Scott Morrison doesn’t like the big battery, but did he have to bash the Big Prawn?

Yesterday Scott Morrison belted the big battery being built by Tesla for the South Australian government. Tesla’s Elon Musk has promised to fix SA’s energy woes with a lithium ion battery that will store energy produced by windmills. The federal Treasurer is not impressed. “By all means have the world’s biggest battery, have the world’s biggest banana, have the world’s biggest prawn like we have on the roadside around the country, but that is not solving the problem,” he told reporters in Adelaide.

Now, now, Treasurer. Hit Musk all you want, but “big things” have been the backbone of Australia’s economy. The Big Prawn in northern NSW was sold for $21.3 million in 2014. OK, the Bunnings Warehouse (and carpark where said prawn lives) was sold for $21.3m, but the crustacean surely pushed up the price.

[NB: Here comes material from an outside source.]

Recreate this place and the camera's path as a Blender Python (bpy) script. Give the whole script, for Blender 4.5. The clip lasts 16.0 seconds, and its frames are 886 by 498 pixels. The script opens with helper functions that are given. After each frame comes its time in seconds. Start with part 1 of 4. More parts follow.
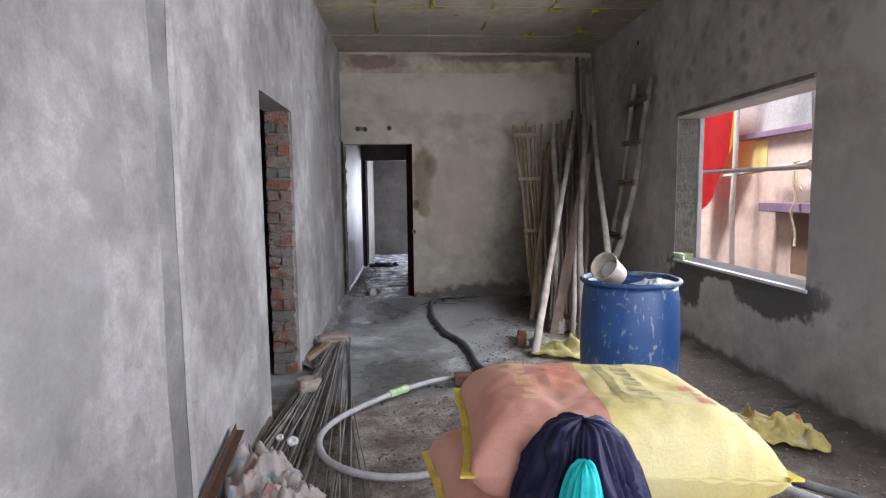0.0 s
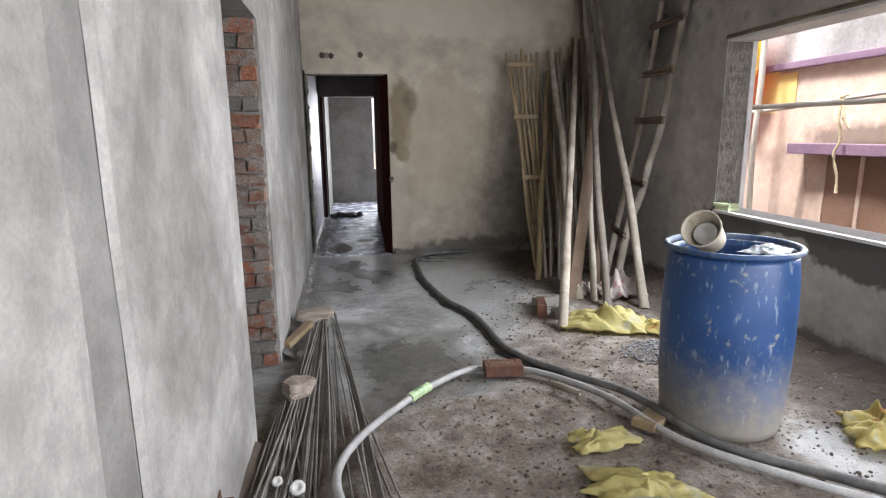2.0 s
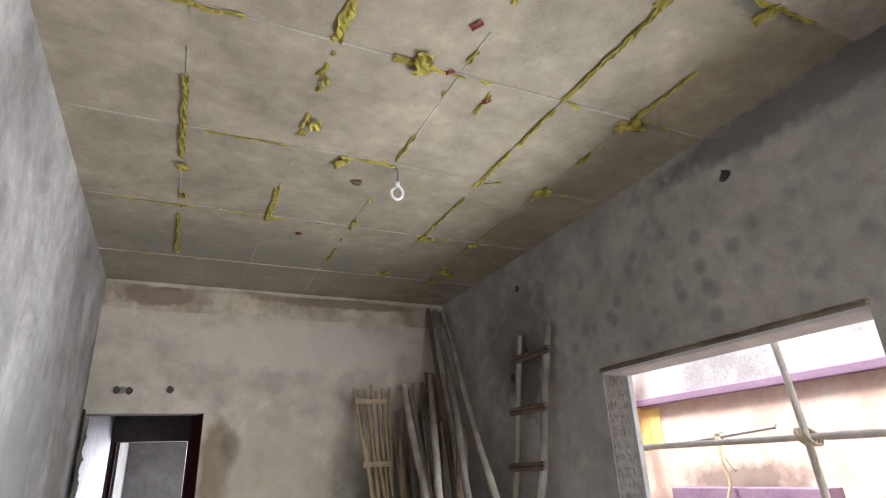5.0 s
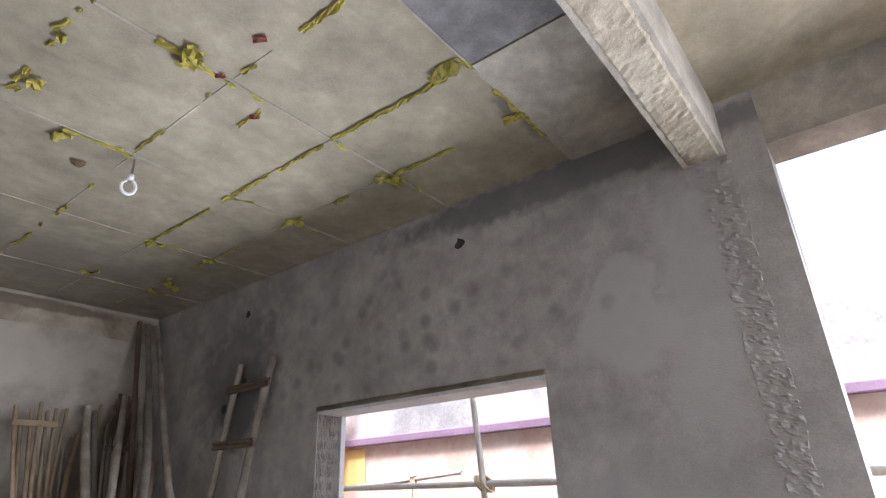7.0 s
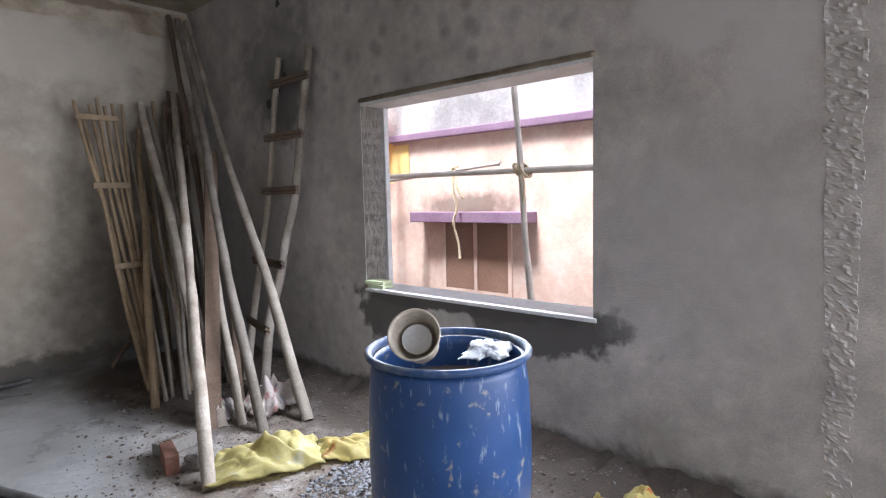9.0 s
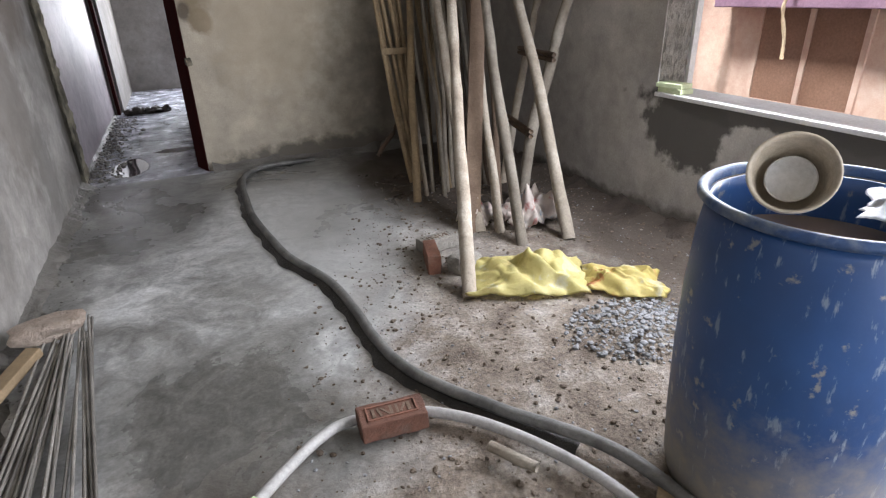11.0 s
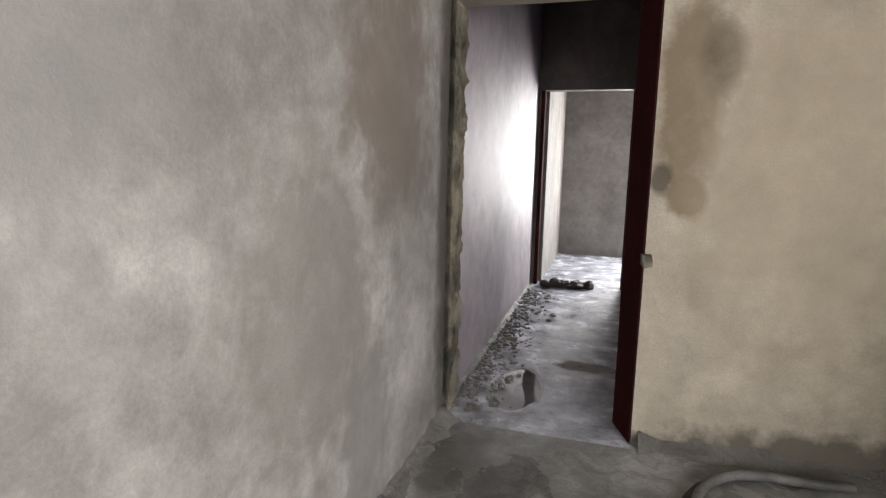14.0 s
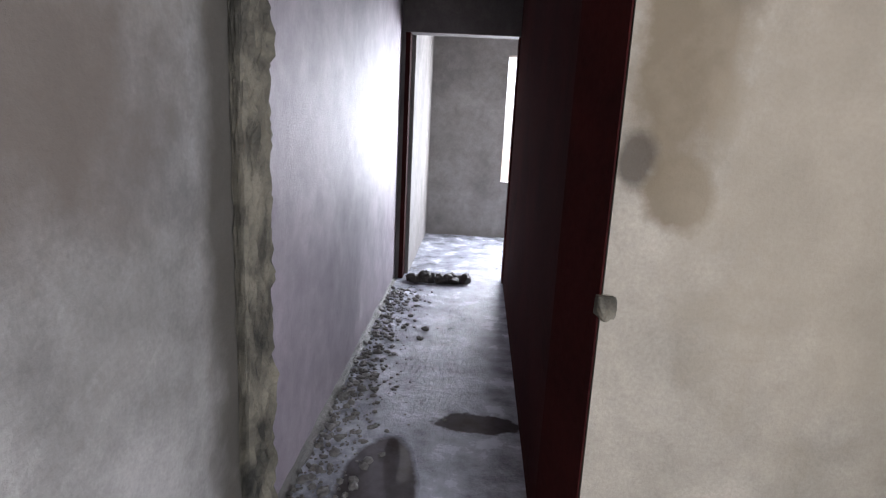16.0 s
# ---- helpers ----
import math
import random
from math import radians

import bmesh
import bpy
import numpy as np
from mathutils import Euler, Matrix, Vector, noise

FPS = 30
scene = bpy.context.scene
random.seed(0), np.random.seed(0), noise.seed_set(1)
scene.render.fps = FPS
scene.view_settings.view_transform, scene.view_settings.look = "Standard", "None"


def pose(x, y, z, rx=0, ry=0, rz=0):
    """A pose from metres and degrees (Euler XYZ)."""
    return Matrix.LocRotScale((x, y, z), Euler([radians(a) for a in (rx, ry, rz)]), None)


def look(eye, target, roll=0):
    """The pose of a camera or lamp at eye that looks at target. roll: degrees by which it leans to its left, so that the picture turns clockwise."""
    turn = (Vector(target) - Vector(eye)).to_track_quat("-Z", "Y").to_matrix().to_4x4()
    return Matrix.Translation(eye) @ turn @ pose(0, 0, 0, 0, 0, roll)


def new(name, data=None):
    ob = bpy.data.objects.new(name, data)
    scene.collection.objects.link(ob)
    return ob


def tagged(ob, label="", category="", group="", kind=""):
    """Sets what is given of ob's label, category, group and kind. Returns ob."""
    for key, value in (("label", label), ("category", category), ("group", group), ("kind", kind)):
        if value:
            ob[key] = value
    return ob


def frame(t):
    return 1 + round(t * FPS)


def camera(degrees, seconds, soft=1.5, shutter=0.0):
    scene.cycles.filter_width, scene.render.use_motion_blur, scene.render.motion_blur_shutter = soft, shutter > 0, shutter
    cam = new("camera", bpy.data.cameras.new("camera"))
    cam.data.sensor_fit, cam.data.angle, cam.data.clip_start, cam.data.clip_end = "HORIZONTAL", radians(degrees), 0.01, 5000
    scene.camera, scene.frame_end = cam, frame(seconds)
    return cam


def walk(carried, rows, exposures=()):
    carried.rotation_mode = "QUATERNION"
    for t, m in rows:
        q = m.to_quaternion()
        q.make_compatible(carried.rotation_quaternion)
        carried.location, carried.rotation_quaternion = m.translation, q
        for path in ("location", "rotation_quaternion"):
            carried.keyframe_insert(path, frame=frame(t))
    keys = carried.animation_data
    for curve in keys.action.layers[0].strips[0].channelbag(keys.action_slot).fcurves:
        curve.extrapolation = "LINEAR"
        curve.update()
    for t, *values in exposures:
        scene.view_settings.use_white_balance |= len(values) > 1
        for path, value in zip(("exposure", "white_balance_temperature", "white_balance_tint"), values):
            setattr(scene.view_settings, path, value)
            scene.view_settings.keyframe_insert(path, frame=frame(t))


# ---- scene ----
cam = camera(76.3, 16.0, 1.2)
PATH = [
    (0, (0.013, 0.765, 1.429), (0.131, 2.752, 1.232), -0.6),
    (0.5, (-0.073, 0.896, 1.415), (-0.003, 2.88, 1.175), -0.2),
    (1, (-0.226, 1.038, 1.448), (-0.217, 3.002, 1.074), -0.2),
    (1.5, (-0.307, 1.324, 1.399), (-0.149, 3.286, 1.048), -0.2),
    (2, (-0.393, 1.778, 1.417), (-0.083, 3.714, 1.019), -0.7),
    (2.5, (-0.44, 2.166, 1.367), (0.095, 4.077, 1.115), -0.4),
    (3, (-0.376, 2.48, 1.445), (0.254, 4.379, 1.461), -0.7),
    (5.5, (-0.178, 2.776, 1.534), (0.767, 4.342, 2.344), -2.0),
    (6, (-0.184, 2.768, 1.559), (1.05, 4.124, 2.359), -2.2),
    (6.5, (-0.176, 2.768, 1.569), (1.219, 3.952, 2.376), -2.1),
    (7, (-0.165, 2.766, 1.553), (1.298, 3.873, 2.351), -2.0),
    (7.5, (-0.156, 2.759, 1.519), (1.384, 3.883, 2.125), -2.4),
    (8, (-0.101, 2.774, 1.497), (1.491, 3.95, 1.784), -3.1),
    (10.5, (-0.178, 3.072, 1.369), (0.854, 4.627, 0.649), -3.1),
    (11, (0.023, 3.363, 1.356), (0.744, 5.034, 0.527), -1.7),
    (11.5, (0.09, 3.756, 1.311), (0.64, 5.495, 0.492), 1.2),
    (12, (0.143, 4.199, 1.324), (0.367, 6.088, 0.707), 1.2),
    (12.5, (0.18, 4.708, 1.331), (0.059, 6.63, 0.792), 2.0),
    (13, (0.032, 5.053, 1.318), (-0.43, 6.937, 0.832), 0.4),
    (13.5, (-0.084, 5.324, 1.344), (-0.676, 7.201, 0.989), 0.1),
    (14, (-0.093, 5.795, 1.346), (-0.655, 7.688, 1.029), 1.2),
    (14.5, (-0.136, 6.081, 1.348), (-0.567, 8.009, 1.036), 2.1),
    (15, (-0.254, 6.389, 1.365), (-0.448, 8.348, 1.01), 2.0),
    (15.5, (-0.266, 6.757, 1.316), (-0.357, 8.716, 0.926), 2.7),
    (16, (-0.288, 7.104, 1.33), (-0.366, 9.058, 0.908), 2.9),
]
walk(cam, [(t, look(eye, target, roll)) for t, eye, target, roll in PATH],
     exposures=((0, 1.3, 6000, 16), (1.5, 1.58, 6100, 12), (3, 1.8, 6700, 13), (6, 1.95, 5950, 14), (8, 1.75, 5850, 16), (11, 1.82, 6350, 14),
                (12.5, 1.85, 6900, 13), (14.5, 2.2, 6900, 13), (16, 2.25, 6100, 16)))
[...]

Precious giant crustacean.
Precious giant crustacean.

Counting down

Musk promised at his big “big battery” announcement that if the battery wasn’t finished within 100 days after Premier Jay Weatherill ticked it off, he’d build it for free. He said that on July 7, it’s now July 28. You’ve got 79 days left, Elon. Quick sticks.

Artificial stupidity

The Treasurer will have to wait if he wants to have a fight with Musk; the Tesla chief is still warring with Facebook founder Mark Zuckerberg over killer robots. Yes, that’s right, killer robots. Musk has long argued that if the development of artificial intelligence goes unchecked, they will eventually rise up and destroy us. “I keep sounding the alarm bell but, you know, until people see robots going down the street killing people, they don’t know how to react,” he told the US National Governors Association about a fortnight ago. Musk also believes we’re all living in a computer simulation. Zuckerberg told Facebook Live viewers on Monday that Musk was talking mush: “I think that people who are nay-sayers and kind of try to drum up these doomsday scenarios are — I don’t understand it. It’s really negative and in some ways I actually think it’s pretty irresponsible.” Musk hit back on Twitter on Tuesday, saying Zuckerberg’s knowledge of killer robots was “limited”. The Australian’s technology editor Supratim Adhikari tells Strewth that robots are not going to rise up and kill us all.

Greens scream

When Greens leader Richard Di Natale’s team sent out a media alert saying their boss would be holding a press conference to discuss “dual citizenship”, nearly every reporter in Canberra lost consciousness for at least 30 seconds. But he just wanted to say ex-cabinet minister Matt Canavan should do what Di Natale’s ex-deputies Scott Ludlam and Larissa Waters did and quit parliament altogether. Next to him was his Greens colleague Sarah Hanson-Young, and they looked quite the pair . Could she be in line to take over from Ludlam and Waters?

Italian Job

Canavan’s shock revelation that he might be an accidental Italian has led to some of our leading journos declaring their ties to the home of pasta, priests and video game plumbers. Lateline host Emma Alberici and Fairfax political correspondent James Massola both took to Twitter to discuss the rigmarole they went through to get Italian citizenship (raising questions about Canavan’s claims that he never knew about his mum’s application). Herald Sun reporter Shannon Deery tweeted that he got Italian citizenship through an application but, like Canavan, his mother took care of it all.

Bye-bye, Boris

Julie Bishop and Boris Johnson’s joint press conference yesterday was such fun (Marise Payne and British Defence Secretary Michael Fallon also spoke, but they’re not exactly jokers). Boris exclaimed in Sydney that Poms and Aussies “speak the same language … more or less”. Though we’re sure the Foreign Secretary could easily add Aussie to his repertoire (which includes Latin, French, Italian, German and Spanish). He later thanked our Foreign Minister for the gift of “a very beautiful pair of compression tights … As worn by Hugh Jackman, I’m given to understand.” Boris and Sir Michael will now head home to London, where their boss Theresa May is still struggling as their Tory party tears itself apart. Maybe they’ll renounce their British citizenship and move here.